Bonsai grown and cultivated by Walter Liew, and artwork of nature by Andy Kay and Michael Furuya are combined in the exhibit "Bonsai and Beyond," showing at Gallery Iolani at Windward Community College. A 50-year-old Chinese elm takes center stage in the gallery space.
Bonsai & beyond
IT'S not enough to cultivate good trees to appropriately display bonsai, says Walter Liew, one of the world's foremost bonsai masters.
'Bonsai and Beyond'
Where: Gallery 'Iolani,
Windward Community College
When: Saturday through Friday. 1 to 5 p.m. Tuesdays to Fridays and Sundays, with a bonsai demonstration 2 p.m. each day
"You must have composition," he insists. "You might have a good tree, but without the right pot and the right stand, the tree is like a beautiful lady who's wearing rubber slippers.

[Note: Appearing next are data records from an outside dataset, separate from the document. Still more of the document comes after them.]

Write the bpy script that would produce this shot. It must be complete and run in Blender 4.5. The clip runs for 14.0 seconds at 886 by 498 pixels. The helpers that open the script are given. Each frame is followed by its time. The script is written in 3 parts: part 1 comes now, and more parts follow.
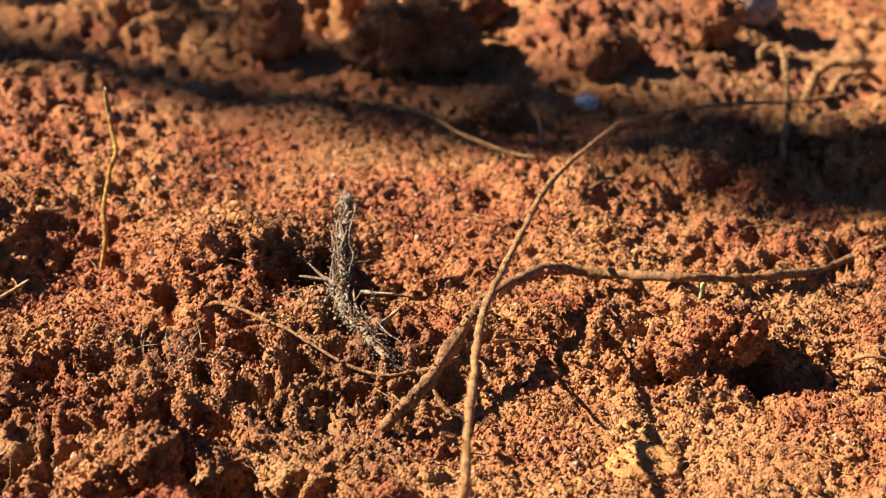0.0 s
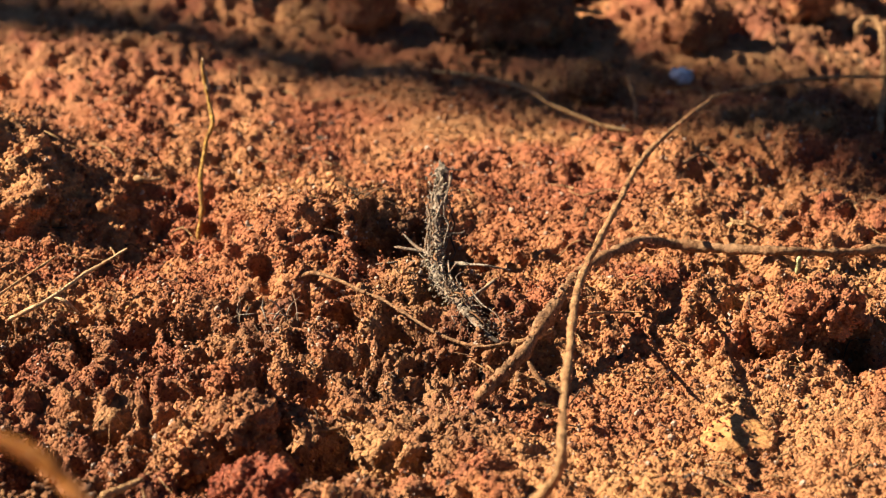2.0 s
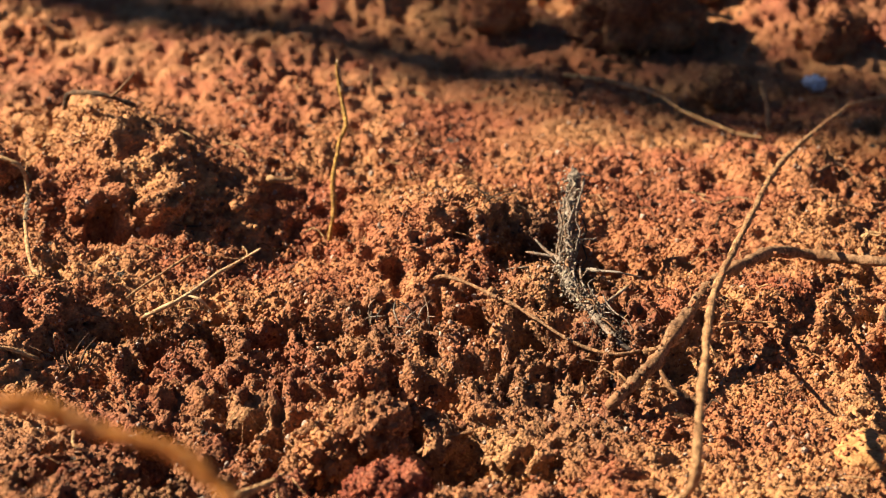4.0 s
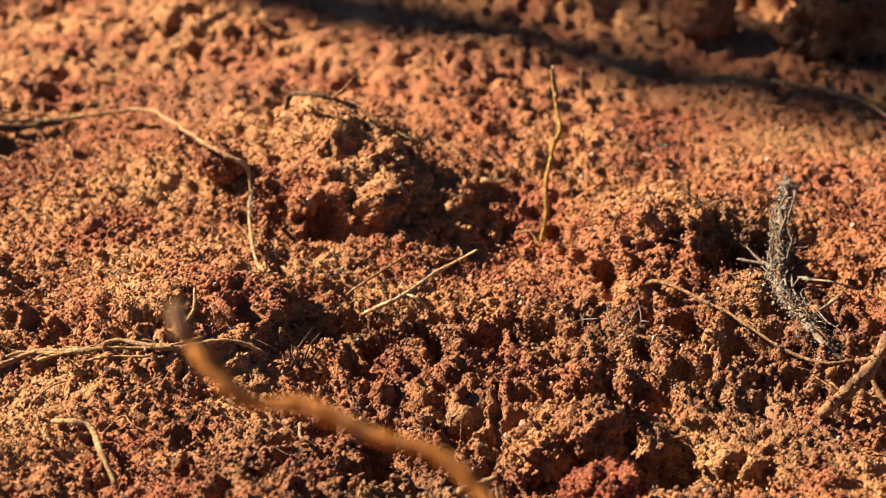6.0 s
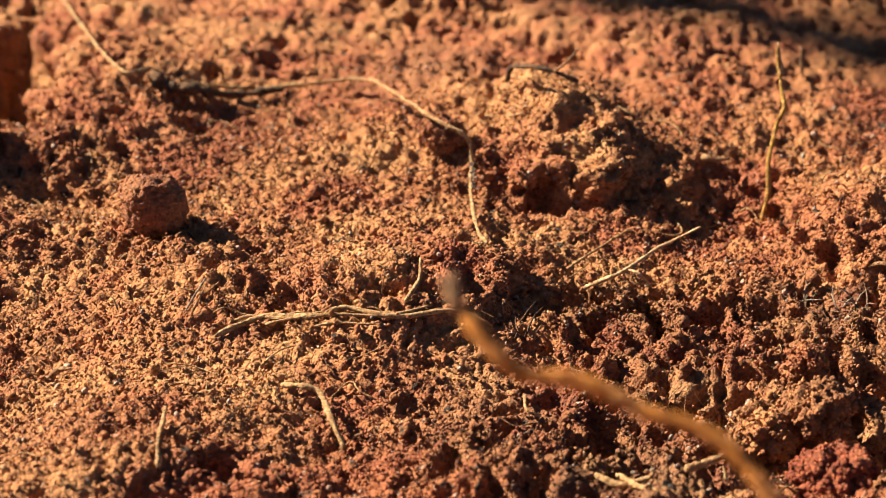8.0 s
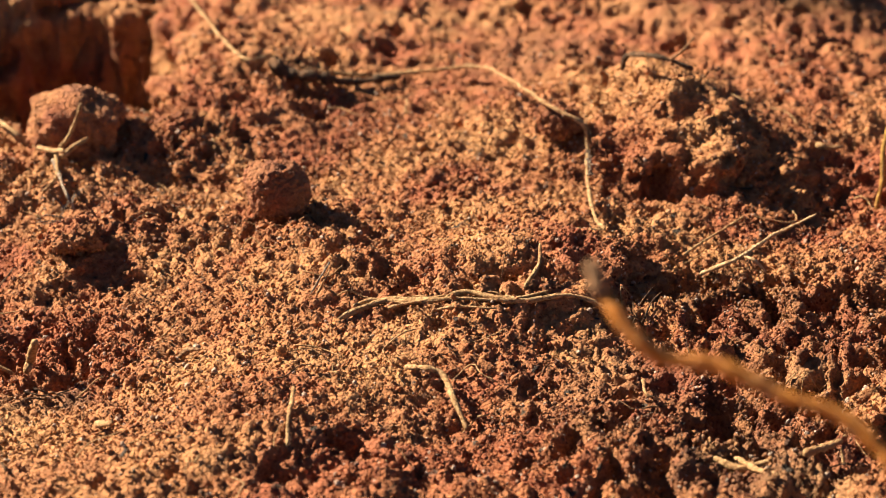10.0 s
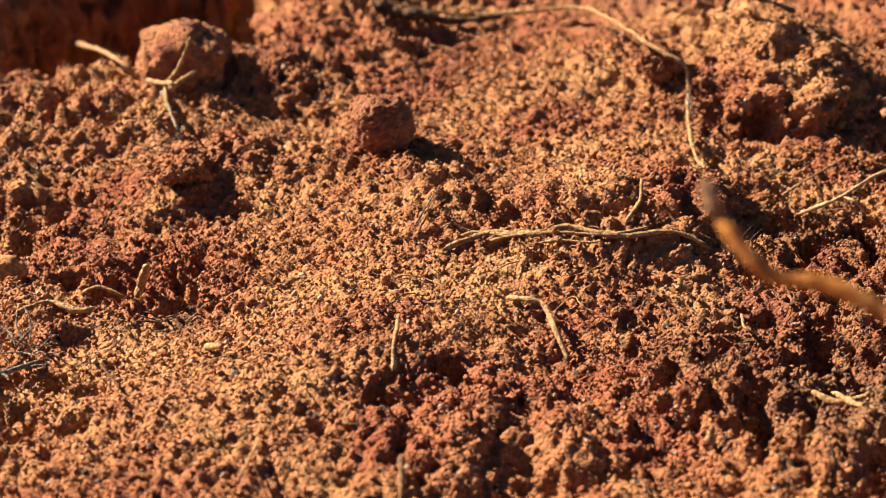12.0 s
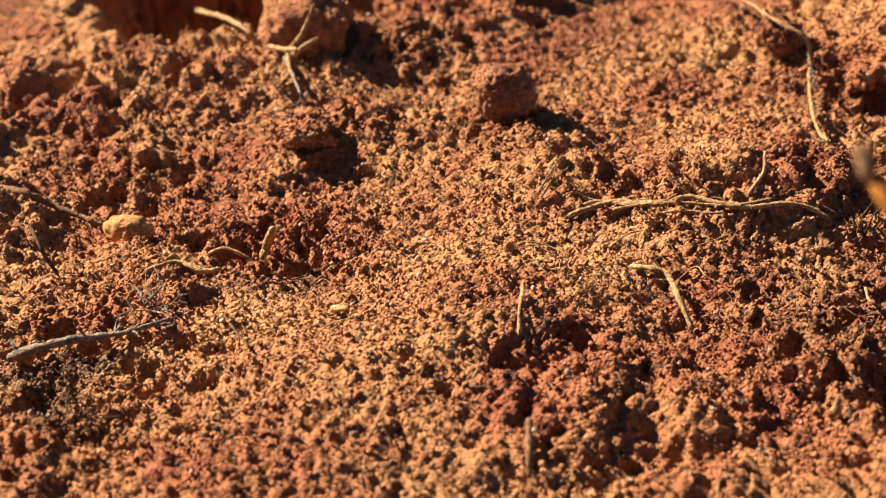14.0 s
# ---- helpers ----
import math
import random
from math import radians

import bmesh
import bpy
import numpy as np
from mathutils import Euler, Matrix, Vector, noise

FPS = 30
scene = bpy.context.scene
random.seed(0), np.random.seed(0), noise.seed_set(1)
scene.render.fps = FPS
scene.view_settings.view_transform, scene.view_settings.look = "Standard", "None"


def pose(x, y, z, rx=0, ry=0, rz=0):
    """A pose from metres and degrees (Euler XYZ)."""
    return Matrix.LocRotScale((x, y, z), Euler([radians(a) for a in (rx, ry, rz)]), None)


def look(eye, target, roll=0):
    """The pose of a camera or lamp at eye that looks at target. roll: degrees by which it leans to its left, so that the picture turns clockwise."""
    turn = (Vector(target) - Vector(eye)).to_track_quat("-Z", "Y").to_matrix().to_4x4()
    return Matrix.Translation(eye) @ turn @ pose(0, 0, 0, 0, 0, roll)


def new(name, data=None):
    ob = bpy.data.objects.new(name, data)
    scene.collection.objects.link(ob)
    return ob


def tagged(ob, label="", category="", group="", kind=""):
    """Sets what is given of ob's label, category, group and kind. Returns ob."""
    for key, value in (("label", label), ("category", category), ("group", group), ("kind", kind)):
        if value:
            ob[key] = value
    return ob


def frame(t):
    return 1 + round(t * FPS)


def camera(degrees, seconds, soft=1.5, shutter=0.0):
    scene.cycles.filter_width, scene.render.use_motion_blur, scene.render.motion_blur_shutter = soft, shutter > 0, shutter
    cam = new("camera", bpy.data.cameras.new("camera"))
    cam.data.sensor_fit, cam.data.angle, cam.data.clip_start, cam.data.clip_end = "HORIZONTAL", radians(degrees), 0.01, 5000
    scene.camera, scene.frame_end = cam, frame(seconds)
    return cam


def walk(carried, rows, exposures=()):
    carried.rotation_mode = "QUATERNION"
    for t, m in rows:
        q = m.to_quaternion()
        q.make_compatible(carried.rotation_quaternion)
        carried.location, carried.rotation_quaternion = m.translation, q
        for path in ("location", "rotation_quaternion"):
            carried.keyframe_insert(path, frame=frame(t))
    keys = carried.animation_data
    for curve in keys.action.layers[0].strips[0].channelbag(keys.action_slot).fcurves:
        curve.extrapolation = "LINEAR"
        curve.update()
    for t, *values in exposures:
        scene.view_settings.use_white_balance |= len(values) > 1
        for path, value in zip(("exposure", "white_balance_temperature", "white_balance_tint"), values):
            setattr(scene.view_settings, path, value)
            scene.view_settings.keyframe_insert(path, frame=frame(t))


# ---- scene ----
# ---- camera and its walk ----
cam = camera(25.50, 14.0, soft=0.6)
cam.data.dof.use_dof = True
cam.data.dof.focus_distance = 0.156
cam.data.dof.aperture_fstop = 60.0
PATH = [
    (0.0, look((0.00654, -0.15063, 0.07206), (0.04134, 0.00065, 0.00277), 2.654)),
    (0.5, look((0.00610, -0.15089, 0.07229), (0.03949, 0.00070, 0.00297), 2.581)),
    (1.0, look((0.00603, -0.15116, 0.07233), (0.03780, 0.00063, 0.00269), 2.405)),
    (1.5, look((0.00531, -0.15077, 0.07220), (0.03509, 0.00106, 0.00176), 2.220)),
    (2.0, look((0.00566, -0.15075, 0.07185), (0.03314, 0.00099, 0.00032), 1.978)),
    (2.5, look((0.00478, -0.15068, 0.07201), (0.02998, 0.00119, -0.00010), 1.862)),
    (5.0, look((0.00305, -0.15009, 0.07316), (0.01488, 0.00346, 0.00119), 1.206)),
    (5.5, look((0.00127, -0.15145, 0.07412), (0.00913, 0.00223, 0.00187), 0.888)),
    (6.0, look((0.00025, -0.15291, 0.07485), (0.00316, 0.00059, 0.00184), 0.453)),
    (6.5, look((0.00001, -0.15279, 0.07426), (-0.00152, 0.00012, -0.00001), 0.268)),
    (7.0, look((-0.00328, -0.15375, 0.07540), (-0.01007, -0.00114, 0.00080), -0.142)),
    (7.5, look((-0.00374, -0.15326, 0.07497), (-0.01349, -0.00099, 0.00002), -0.283)),
    (10.0, look((-0.00597, -0.15620, 0.07664), (-0.02592, -0.00562, 0.00029), -1.472)),
    (10.5, look((-0.00513, -0.15811, 0.07690), (-0.02677, -0.00828, -0.00043), -1.483)),
    (11.0, look((-0.00605, -0.15835, 0.07678), (-0.02937, -0.00914, -0.00126), -1.501)),
    (11.5, look((-0.00680, -0.15916, 0.07714), (-0.03217, -0.01075, -0.00181), -1.637)),
    (12.0, look((-0.00716, -0.15948, 0.07642), (-0.03404, -0.01179, -0.00336), -1.701)),
    (12.5, look((-0.00804, -0.16015, 0.07618), (-0.03684, -0.01332, -0.00451), -1.876)),
    (13.0, look((-0.00843, -0.16078, 0.07595), (-0.03896, -0.01462, -0.00531), -1.940)),
    (13.5, look((-0.00932, -0.16173, 0.07636), (-0.04188, -0.01609, -0.00506), -1.983)),
    (14.0, look((-0.00997, -0.16147, 0.07623), (-0.04395, -0.01607, -0.00502), -1.977)),
]
walk(cam, PATH)

# ---- light: a low sun from the far left, clear sky ----
SUN_HIGH, SUN_WAY = 35.5, (-0.940, 0.342)
world = bpy.data.worlds.new("sky")
scene.world = world
world.use_nodes = True
sky = world.node_tree.nodes.new("ShaderNodeTexSky")
sky.sky_type, sky.sun_disc = "NISHITA", False
sky.altitude, sky.air_density, sky.dust_density = 900.0, 0.65, 0.2
sky.ozone_density = 4.0
sky.sun_elevation, sky.sun_rotation = radians(SUN_HIGH), math.atan2(SUN_WAY[0], SUN_WAY[1])
world.node_tree.nodes["Background"].inputs["Strength"].default_value = 0.025
world.node_tree.links.new(sky.outputs["Color"], world.node_tree.nodes["Background"].inputs["Color"])
sun = new("sun", bpy.data.lights.new("sun", "SUN"))
sun.data.energy, sun.data.angle, sun.data.color = 5.0, radians(0.53), (1.0, 0.865, 0.65)
flat = math.cos(radians(SUN_HIGH))
sun.matrix_world = look((SUN_WAY[0] * flat, SUN_WAY[1] * flat, math.sin(radians(SUN_HIGH))), (0, 0, 0))
scene.view_settings.exposure = 1.75

# ---- materials ----
def material(name):
    m = bpy.data.materials.new(name)
    m.use_nodes = True
    return m, m.node_tree.nodes, m.node_tree.links, m.node_tree.nodes["Principled BSDF"]


def noise_node(nodes, links, coords, scale, detail=4.0, rough=0.6):
    n = nodes.new("ShaderNodeTexNoise")
    n.inputs["Scale"].default_value, n.inputs["Detail"].default_value, n.inputs["Roughness"].default_value = scale, detail, rough
    links.new(coords, n.inputs["Vector"])
    return n.outputs["Fac"]


def ramp(nodes, links, fac, stops):
    r = nodes.new("ShaderNodeValToRGB")
    while len(r.color_ramp.elements) < len(stops):
        r.color_ramp.elements.new(0.5)
    for e, (at, colour) in zip(r.color_ramp.elements, stops):
        e.position, e.color = at, (*colour, 1)
    links.new(fac, r.inputs["Fac"])
    return r.outputs["Color"]


def mixed(nodes, links, fac, a, b, kind="MIX"):
    m = nodes.new("ShaderNodeMix")
    m.data_type, m.blend_type = "RGBA", kind
    for value, slot in ((fac, m.inputs[0]), (a, m.inputs[6]), (b, m.inputs[7])):
        if isinstance(value, (int, float)):
            slot.default_value = value
        elif isinstance(value, tuple):
            slot.default_value = (*value, 1)
        else:
            links.new(value, slot)
    return m.outputs[2]


def bumped(nodes, links, fac, bsdf, strength, distance):
    b = nodes.new("ShaderNodeBump")
    b.inputs["Strength"].default_value, b.inputs["Distance"].default_value = strength, distance
    links.new(fac, b.inputs["Height"])
    links.new(b.outputs["Normal"], bsdf.inputs["Normal"])


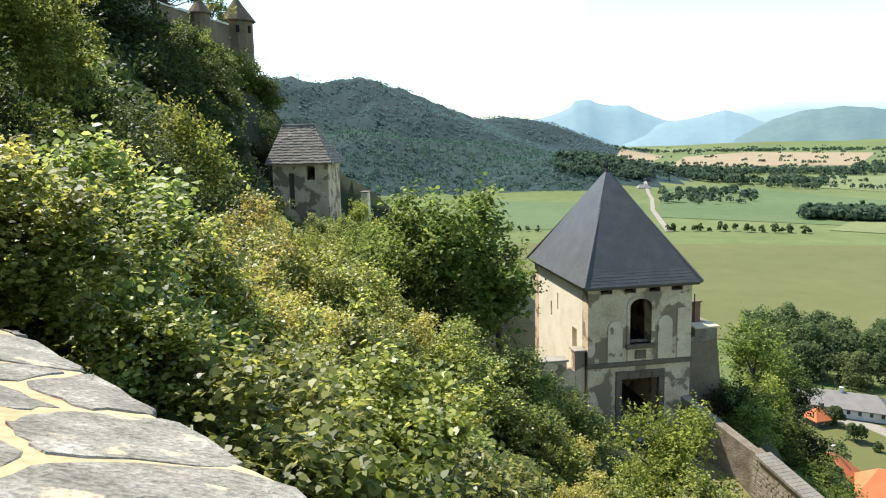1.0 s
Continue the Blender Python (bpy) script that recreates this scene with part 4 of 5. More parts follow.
for _ in range(46):
    px, pz, ps = pit_r.uniform(5.2, 8.9), pit_r.uniform(2.2, 9.6), pit_r.uniform(0.006, 0.026)
    pts = [(px + ps * pit_r.uniform(0.6, 1.6) * math.cos(q), pz + ps * pit_r.uniform(0.4, 1.0) * math.sin(q)) for q in (0.2, 1.2, 2.3, 3.4, 4.4, 5.4)]
    part("render_pit", solid([[(x, -0.005, z) for x, z in pts], [(x, 0.02, z) for x, z in pts]]), M_WOOD, bld)
for o in bld.children:
    for v in o.data.vertices:
        v.co.x -= 0.030 * (v.co.z - 1.0)

floor_t = thing("terrace", "worn grass terrace behind the parapet", "ground", PAR, kind="structure")
part("terrace_floor", box((-8, -0.02, -4.0), (5.1, 7.5, -1.34)), M_GRASS, floor_t)


# ---- trees and bushes ----
def leaf_quads(centers, normals, size, rng, aspect=0.62, fold=0.18):
    """One folded leaf at every centre."""
    n = len(centers)
    t = rng.normal(size=(n, 3))
    t -= normals * (t * normals).sum(1)[:, None]
    t /= np.linalg.norm(t, axis=1)[:, None] + 1e-9
    s = np.cross(normals, t)
    k = size * rng.uniform(0.65, 1.3, (n, 1))
    v = np.empty((n, 4, 3))
    v[:, 0] = centers - t * k * 0.5
    v[:, 1] = centers + s * k * 0.5 * aspect + normals * k * fold
    v[:, 2] = centers + t * k * 0.5
    v[:, 3] = centers - s * k * 0.5 * aspect + normals * k * fold
    return v


def leaf_faces(p, t, nrm, size, rng, oval):
    """Leaves at p that point along t and face nrm: pointed ovals with a folded blade near by, folded quads further off."""
    nrm = nrm / (np.linalg.norm(nrm, axis=1)[:, None] + 1e-9)
    t = t - nrm * (t * nrm).sum(1)[:, None]
    t = t / (np.linalg.norm(t, axis=1)[:, None] + 1e-9)
    s = np.cross(nrm, t)
    k = size * rng.uniform(0.6, 1.25, (len(p), 1))
    outline = ((-0.5, 0, 0.0), (-0.22, 0.36, 0.08), (0.2, 0.33, 0.06), (0.58, 0, -0.1), (0.2, -0.33, 0.06), (-0.22, -0.36, 0.08)) if oval else ((-0.5, 0, 0), (0.0, 0.34, 0.14), (0.55, 0, -0.06), (0.0, -0.34, 0.14))
    v = np.empty((len(p), len(outline), 3))
    for q, (along, aside, rise) in enumerate(outline):
        v[:, q] = p + (t * along + s * aside + nrm * rise) * k
    return v


def crown_leaves(seed, twigs, per, leaf, reach, lobes=9, inner=0.55):
    """Leaves of a crown about one metre in radius: separate tufts bulge from it with gaps between; each tuft bears twigs that
    grow outward and up, with leaves spread flat on both sides; some long shoots stand out, and a dense core fills the tufts."""
    rng = np.random.RandomState(seed)
    d = rng.normal(size=(lobes, 3))
    d /= np.linalg.norm(d, axis=1)[:, None]
    d[:, 2] = d[:, 2] * 0.9 + 0.1
    lc = d * rng.uniform(0.2, 0.88, (lobes, 1))
    lr = rng.uniform(0.12, 0.31, lobes) * (1.25 - 0.55 * np.linalg.norm(lc, axis=1))
    which = rng.choice(lobes, twigs, p=lr ** 2 / (lr ** 2).sum())
    u = rng.normal(size=(twigs, 3))
    u /= np.linalg.norm(u, axis=1)[:, None]
    u[:, 2] = np.where(u[:, 2] < -0.25, -u[:, 2], u[:, 2])
    core = rng.uniform(size=twigs) < 0.14
    shoot = (rng.uniform(size=twigs) < 0.07) & ~core
    start = np.where(core, rng.uniform(0.0, 0.5, twigs), rng.uniform(inner, 0.95, twigs))
    base = lc[which] + u * (lr[which] * start)[:, None]
    axis = u * 0.75 + rng.normal(size=u.shape) * 0.35 + np.array([0, 0, 0.4]) + shoot[:, None] * np.array([0, 0, 0.8])
    axis /= np.linalg.norm(axis, axis=1)[:, None]
    long = reach * rng.uniform(0.6, 1.3, twigs) * np.where(shoot, 1.8, 1.0)
    step = np.tile((np.arange(per) + 0.5) / per, twigs)
    hand = np.tile(np.where(np.arange(per) % 2, 1.0, -1.0), twigs)[:, None]
    A, C, L = np.repeat(axis, per, 0), np.repeat(core, per), np.repeat(long, per)
    side = np.cross(A, np.array([0, 0, 1.0]))
    side /= np.linalg.norm(side, axis=1)[:, None] + 1e-6
    p = np.repeat(base, per, 0) + A * (L * step)[:, None] + side * hand * leaf * 0.55 + rng.normal(size=A.shape) * leaf * 0.3
    t = side * hand + A * 0.6 + rng.normal(size=A.shape) * 0.35
    nrm = np.array([0, 0, 1.0]) + A * 0.3 + rng.normal(size=A.shape) * 0.55
    return leaf_faces(p, t, nrm, leaf * np.where(C, 1.35, 1.0)[:, None], rng, twigs > 1000)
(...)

"The right stand is like the high heels."
The energetic Liew, whose passion for bonsai has fueled a decades-long, dawn-to-dusk dedication to the miniature trees, says a true bonsai expert is a scholar who understands Chinese poetry, painting and calligraphy as well.
Liew teamed up with Windward Community College art professor Toni Martin to present "Bonsai and Beyond," an exhibit of the trees alongside Asian artwork by Andy Kay and nature paintings by Michael Furuya. Martin teaches a gallery design class at the college and used the exhibit to provide students with practical lessons in the gallery.
Liew says that because bonsai is a representation of trees that have survived the forces of nature, a bonsai exhibit must also include representations of birds, which live in nature alongside trees. Furuya provided that component. Kay contributed calligraphy and other Asian art forms, such as silk-screen paintings and lacquer works.
"Bonsai and Beyond" runs Saturday through Friday at Gallery Iolani on the college campus. Gallery hours are 1 to 5 p.m. Tuesdays to Fridays and Sundays. Call 236-9155.
Liew will hold a bonsai demonstration at 2 p.m. each day in the gallery.
Fan artwork by Kay enhances the aesthetic experience of contemplating Liew's juniper, grown in the full cascade style, at right. The tree is 43 years old.
"Ohia Forest," an acrylic by Michael Furuya, is displayed alongside a juniper with rock formation.